Police Major-General Raimkhan Uzbekgaliyev was found not guilty of slander by a court in Shymkent, the administrative centre of South Kazakhstan Region. A local firm manager, allegedly already known to the police, had accused him of slander. Such cases reveal the often-complex inter-relationship existing between local police officials and business interests in the country. Uzbekgaliyev headed the regional internal affairs department in South Kazakhstan Region from April 1999 to March 2005, and at present he heads the internal affairs department in West Kazakhstan Region (Interfax, January 21). If security reform is to yield tangible benefits in Kazakhstan, these instances of corruption and scandal surrounding the domestic security bodies must be tackled systematically.
Though security reform may enable Nazarbayev to deliver a more stable and safer business environment, he is also keen to eliminate the covert monopolies in a number of strategic sectors and to further develop the non-energy sectors of the economy. “To ensure the development of the non-energy sector of the economy it is necessary to destroy the covert monopolies that exist in metallurgy, the banking sphere, insurance, the chemical industry, and some other sectors by creating attractive conditions and simplifying the administrative and norm-setting procedures for new companies, both Kazakh and foreign, to enter these sectors of the economy,” Nazarbayev explained to parliament on January 18 (Interfax, January 18).
In another recent development, Kazakh border guards detained two female Kyrgyz citizens at the Auyl Zheleznodorozhnyy (Railway Village) checkpoint in East Kazakhstan Region attempting to smuggle 2.7 kg of heroin to Russia. The Kazakh National Security Committee’s Border Service reported on January 17 that the women had tried to cross the Kazakh-Russian border on a train running from Almaty to Novosibirsk.
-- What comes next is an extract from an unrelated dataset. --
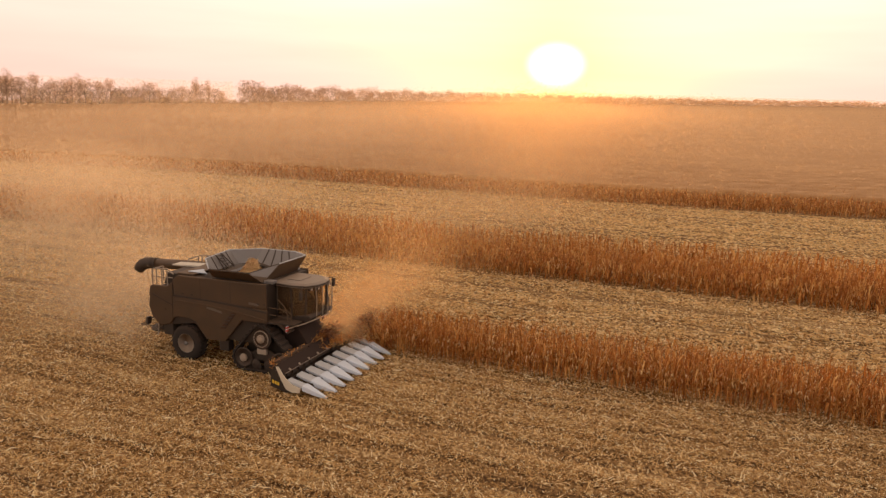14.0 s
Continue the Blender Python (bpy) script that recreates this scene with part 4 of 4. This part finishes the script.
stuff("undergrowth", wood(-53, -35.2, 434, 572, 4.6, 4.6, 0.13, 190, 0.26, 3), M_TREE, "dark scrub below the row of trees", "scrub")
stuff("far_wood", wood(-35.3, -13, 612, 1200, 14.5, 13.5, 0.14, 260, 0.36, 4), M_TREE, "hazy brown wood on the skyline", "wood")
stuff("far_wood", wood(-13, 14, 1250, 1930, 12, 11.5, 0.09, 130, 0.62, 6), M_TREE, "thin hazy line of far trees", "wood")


# ---- dust and haze ----
def motes(p, size):
    """Floating flakes of dust, one small triangle each, turned broadside to the low sun."""
    n = len(p)
    s = (size * rng.uniform(0.6, 1.3, n) if np.ndim(size) == 0 else size) / math.sqrt(COVER)
    a, spin = float(SUN_AZ) + rng.normal(0, 0.35, n), rng.uniform(0, 6.28, n)
    side = np.stack([np.cos(a), -np.sin(a), np.zeros(n)], 1)
    up = np.stack([np.zeros(n), rng.normal(0, 0.35, n), np.ones(n)], 1)
    rows = [p + (s * 0.62 * np.cos(spin + 2.094 * k))[:, None] * side + (s * 0.62 * np.sin(spin + 2.094 * k))[:, None] * up for k in range(3)]
    return np.stack(rows, 1).reshape(-1, 3), np.arange(3 * n).reshape(-1, 3)


def lumpy(p, scale, power):
    """Thins a cloud into billows."""
    q = p * scale
    f = np.sin(q[:, 0] + 1.7 * np.sin(q[:, 1] * 0.7)) + np.sin(q[:, 1] * 1.3 + 2.0 * np.sin(q[:, 2] * 1.1 + q[:, 0] * 0.4)) + np.sin(q[:, 2] * 1.9 + q[:, 0] * 0.8)
    keep = rng.uniform(0, 1, len(p)) < np.clip(0.55 + power * f, 0.03, 1)
    return p[keep]


def plume(n, line, radii, tall, top=6.0):
    line, radii = np.array(line, float), np.array(radii, float)
    u = rng.uniform(0, 1, n) ** 1.3 * (len(line) - 1)
    i = np.minimum(u.astype(int), len(line) - 2)
    fr = (u - i)[:, None]
    c = line[i] * (1 - fr) + line[i + 1] * fr
    r = (radii[i] * (1 - fr[:, 0]) + radii[i + 1] * fr[:, 0])[:, None]
    p = c + rng.normal(0, 1, (n, 3)) * r * np.array([1, 1, tall])
    low = rng.uniform(0, 1, len(p)) < np.exp(-(p[:, 2] / top) ** 2)
    return p[(p[:, 2] > 0.03) & (p[:, 2] < 10.8) & low]


def grown(p, base, by):
    """Flake sizes that grow with distance, to stay near a pixel in the camera's view."""
    return (base + by * np.hypot(p[:, 0] - 5, p[:, 1] + 5)) * rng.uniform(0.7, 1.3, len(p))


p = lumpy(lumpy(plume(PLUME_N, [(-7, 3.5, 0.8), (-14, 8, 1.8), (-25, 17, 3.3), (-39, 27, 2.8), (-52, 34, 2.2), (-66, 41, 2.0)], [1.6, 4.2, 6.6, 8.5, 9.5, 11], 0.40, 5.5), 0.19, 0.20), 0.55, 0.14)
stuff("dust_cloud", [motes(p, grown(p, 0.017, 0.00070))], M_DUST, "long pale dust cloud drifting away behind the harvester", "dust")
p = lumpy(plume(HEAD_N, [(3.0, 1.9, 1.1), (3.0, 3.6, 1.7), (2.6, 7, 2.3), (1.6, 12, 2.8), (-0.4, 19, 3.3), (-4, 27, 3.8)], [0.55, 0.9, 1.5, 2.4, 3.6, 5.0], 0.45), 0.7, 0.2)
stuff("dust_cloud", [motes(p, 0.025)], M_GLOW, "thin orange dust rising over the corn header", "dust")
p = lumpy(plume(REAR_N, [(-4.0, 0.8, 0.6), (-9, 1.4, 0.9), (-16, 2.6, 1.2), (-25, 4.5, 1.7), (-38, 8, 2.4)], [0.8, 2.0, 3.2, 4.6, 6.5], 0.40), 0.5, 0.25)
stuff("dust_cloud", [motes(p, 0.032)], M_DUST, "low pale dust whirling out behind the rear wheels", "dust")


def haze(n, x0, x1, y0, y1, top, size):
    p = np.stack([rng.uniform(x0, x1, n), rng.uniform(y0, y1, n), rng.exponential(top, n)], 1)
    p = p[p[:, 2] < 10.5]
    return motes(lumpy(p, 1.2 / top, 0.10), size)


stuff("haze", [haze(HAZE_0, -95, 60, 28, 66, 2.5, 0.036), haze(HAZE_1, -130, 90, 62, 150, 5, 0.07), haze(HAZE_2, -210, 160, 150, 280, 6, 0.13)], M_HAZE, "warm dusty haze hanging low over the far field", "haze")


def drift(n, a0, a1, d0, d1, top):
    """Old dust fanned about the camera to fit its view, in leaning billows that reach over the trees."""
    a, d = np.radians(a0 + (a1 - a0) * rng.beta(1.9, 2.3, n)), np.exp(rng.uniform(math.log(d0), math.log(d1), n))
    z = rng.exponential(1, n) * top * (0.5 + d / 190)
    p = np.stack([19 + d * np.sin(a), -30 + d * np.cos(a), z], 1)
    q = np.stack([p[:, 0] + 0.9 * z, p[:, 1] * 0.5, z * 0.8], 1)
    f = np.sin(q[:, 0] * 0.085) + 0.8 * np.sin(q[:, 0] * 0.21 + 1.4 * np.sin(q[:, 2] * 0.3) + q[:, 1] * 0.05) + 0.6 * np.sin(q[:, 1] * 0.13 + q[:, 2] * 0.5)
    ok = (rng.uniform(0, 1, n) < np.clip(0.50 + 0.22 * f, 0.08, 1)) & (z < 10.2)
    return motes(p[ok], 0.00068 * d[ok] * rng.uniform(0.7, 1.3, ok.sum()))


def sun_glow_flakes(n, spread_deg, lift, over=0.012):
    """Added orange flakes imitating the sun's glow, fanned out from the camera's place."""
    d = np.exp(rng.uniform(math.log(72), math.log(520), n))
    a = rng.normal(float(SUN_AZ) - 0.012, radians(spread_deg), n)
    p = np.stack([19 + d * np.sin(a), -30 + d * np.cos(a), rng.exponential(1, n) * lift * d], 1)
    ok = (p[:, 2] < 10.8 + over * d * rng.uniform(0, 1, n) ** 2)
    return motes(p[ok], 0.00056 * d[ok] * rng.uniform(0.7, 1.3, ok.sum()))


def wood_haze(n, a0, a1, d0, d1, top):
    """Haze standing before the far woods, fanned about the camera to fit its view."""
    u = rng.uniform(0, 1, n)
    a, d = np.radians(a0 + (a1 - a0) * u), (d0 + (d1 - d0) * u) * rng.uniform(0.86, 0.95, n)
    p = np.stack([19 + d * np.sin(a), -30 + d * np.cos(a), top * (1 - rng.uniform(0, 1, n) ** 0.75)], 1)
    return motes(p, 0.00040 * d * rng.uniform(0.7, 1.3, n))


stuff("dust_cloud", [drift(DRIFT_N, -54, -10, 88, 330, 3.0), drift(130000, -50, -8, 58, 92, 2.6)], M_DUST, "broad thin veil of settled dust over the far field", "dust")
stuff("haze", [wood_haze(40000, -53, -36, 437, 565, 16), wood_haze(26000, -36, -13, 612, 1200, 14), wood_haze(34000, -13, 14, 1250, 1930, 17)], M_HAZE, "pinkish haze before the distant woods", "haze")
stuff("haze", [sun_glow_flakes(BANK_N, 4.0, 0.038), sun_glow_flakes(BANK_N // 2, 9.0, 0.034), sun_glow_flakes(BANK_N // 4, 1.9, 0.050, 0.022)], M_GLOW, "added dust flakes imitating the sun's glow over the field below it", "haze")


# ---- crop debris on the header ----
def tangle(n, centre, spread_, length):
    c = np.array(centre) + rng.normal(0, 1, (n, 3)) * np.array(spread_)
    d = rng.normal(0, 1, (n, 3))
    d[:, 2] *= 0.6
    d /= np.linalg.norm(d, axis=1)[:, None]
    ln = rng.uniform(*length, n)[:, None] * 0.5
    w = np.cross(d, rng.normal(0, 1, (n, 3)))
    w = w / np.linalg.norm(w, axis=1)[:, None] * rng.uniform(0.008, 0.03, n)[:, None]
    v = np.stack([c - d * ln - w, c - d * ln + w, c + d * ln + w * 0.4, c + d * ln - w * 0.4], 1)
    v[:, :, 2] = np.maximum(v[:, :, 2], 0.05)
    return v.reshape(-1, 3), (np.array([(0, 1, 2), (0, 2, 3)])[None] + 4 * np.arange(n)[:, None, None]).reshape(-1, 3)


stuff("crop_debris", [tangle(60, (2.74, 0.25, 1.34), (0.14, 0.30, 0.07), (0.12, 0.5)), tangle(240, (3.14, 1.3, 0.98), (0.20, 0.60, 0.06), (0.15, 0.5)), tangle(30, (2.72, -2.2, 1.30), (0.06, 0.7, 0.03), (0.1, 0.4)), tangle(40, (2.66, -3.3, 1.16), (0.06, 0.06, 0.10), (0.1, 0.3))], M_CORN, "torn corn leaves and stalks caught on the header", "debris")
stuff("torn_stalks", [grow(rng.normal(4.3, 0.3, 24), rng.normal(3.9, 0.6, 24), RICH, 1.6, 0.36)], M_CORN, "broken leaning corn stalks at the end of the strip", "corn")
# the clump's shade comes from this darker leaf colour
stuff("torn_leaves", [tangle(900, (3.30, 3.55, 1.12), (0.22, 0.42, 0.20), (0.10, 0.32)), tangle(300, (3.25, 2.6, 0.9), (0.25, 0.5, 0.18), (0.1, 0.35)), tangle(220, (2.95, 0.9, 1.4), (0.16, 0.35, 0.20), (0.1, 0.35))], M_SHADELEAF, "torn corn leaves with shade in their colour, pulled up where the header meets the strip", "corn")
Such examples of the real security challenges facing Kazakhstan’s over-stretched security agencies remind the regime that attracting foreign investment and building strong international ties with the West will be tested in sensitive and weak areas such as these. Nazarbayev may need to take steps unpopular at a local level, breaking through the culture of corruption and nepotism, if he is to show his neighbors and the international community that Kazakhstan can provide high-quality security.
Until then, Nazarbayev’s political aspirations remain subject to the limitations and restrictions placed upon him through his acceptance of “covert” corruption within security circles.